Outside in

  • Outside in development combines the principles of test driven development and acceptance driven development into one approach.

  • is an approach that focuses on building just enough well-engineered code to satisfy an external need, reducing accidental complexity by removing speculative work.

  • Code should only be written to satisfy an external need, being from a user, an external system, or another piece of code

  • Drive development from the interface (ui/api)

How

  • It starts with a developer taking a Gherkin (some spec) example and connecting it to failing automation code that is failing because it is attempting to interact with production code that doesn’t exist yet. With the failing example in place a developer could then write all the production code to make the test pass, and then refactor (whilst ensuring the test stays green). This is known as the "outer circle" of outside in development.

  • For UI, mock ups are used and created collaboratively

    • used agree on the user journeys and the data the users will be interacting with during each journey.

  • Once the UI is done, we are ready to slice the backend work in vertical increments. Each vertical increment should start from a user interaction and contain all the logic (persistence, communication with external systems, etc.) needed to satisfy that user interaction. Once this increment is finished, the system will have a new behaviour added to it.

  • API design should be driven by the needs of the clients of the API and not by what backend developers think API clients will need.

Aims

  • Value is only delivered when the system is in production and satisfactorily used.

  • We should strive to deliver value as soon and as often as possible.

  • We should do the appropriate due diligence before building anything.

  • We should get feedback as soon and as often as possible.

  • We should always work in small and valuable increments.

  • We should keep things as simple as possible, but no simpler.

  • We should only build what really needs to be built, nothing more.

  • We should not work on technical tasks if they do not have business value.

  • Investigative work should be time-boxed and done as separate a task.

Benefits

  • Promote vertical slice architecture

    • Easy of development for multiple teams working on same codebase

  • Focused coding

    • provide functionality that is requested

    • Know when done

    • reduces over enginneering

    • using mock ups help team all agree with the UI/interface, so we will know the exact behaviour the backend will need to provide and will have a more well-defined and stable domain language

  • Everything is wired up from the start

    • For code to be complete, eveything is linked up to provide the feature

  • Better for cross functional teams

  • When feature is coded, it is done

    • no waiting for UI to be done

    • Downstream dependencies are done before being used (although this may change as work is done)

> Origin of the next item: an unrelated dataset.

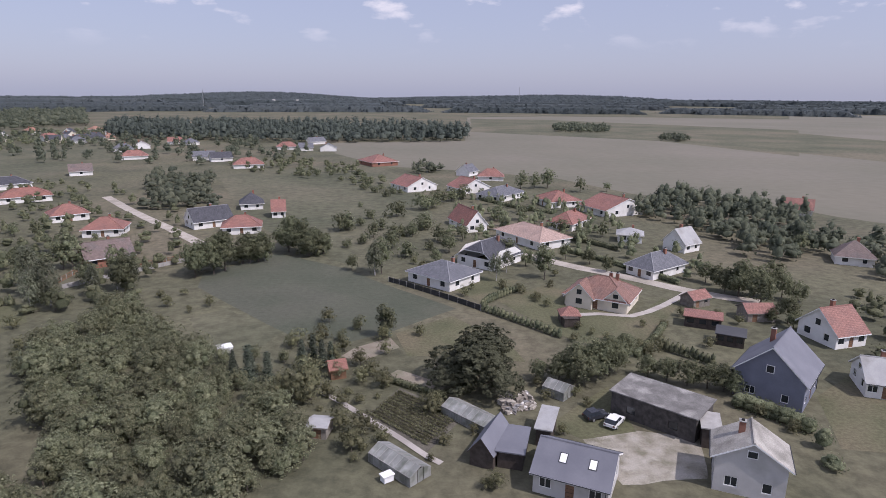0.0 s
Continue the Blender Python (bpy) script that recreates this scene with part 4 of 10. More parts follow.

  • easily define the boundaries for acceptance tests and use them to guide our development.

Differences

The differences between the ATDD approach and outside in development are:

  • In outside in development the source of the ‘acceptance tests’ come from captured examples from a conversation and not recorded expectations from a single source such as a business analyst or developer.

  • Rather than jump straight in and create production code, the developer will move into the inner circle and adopt a test driven development approach to create tests for each unit of the code production code required to make the outer circle go green.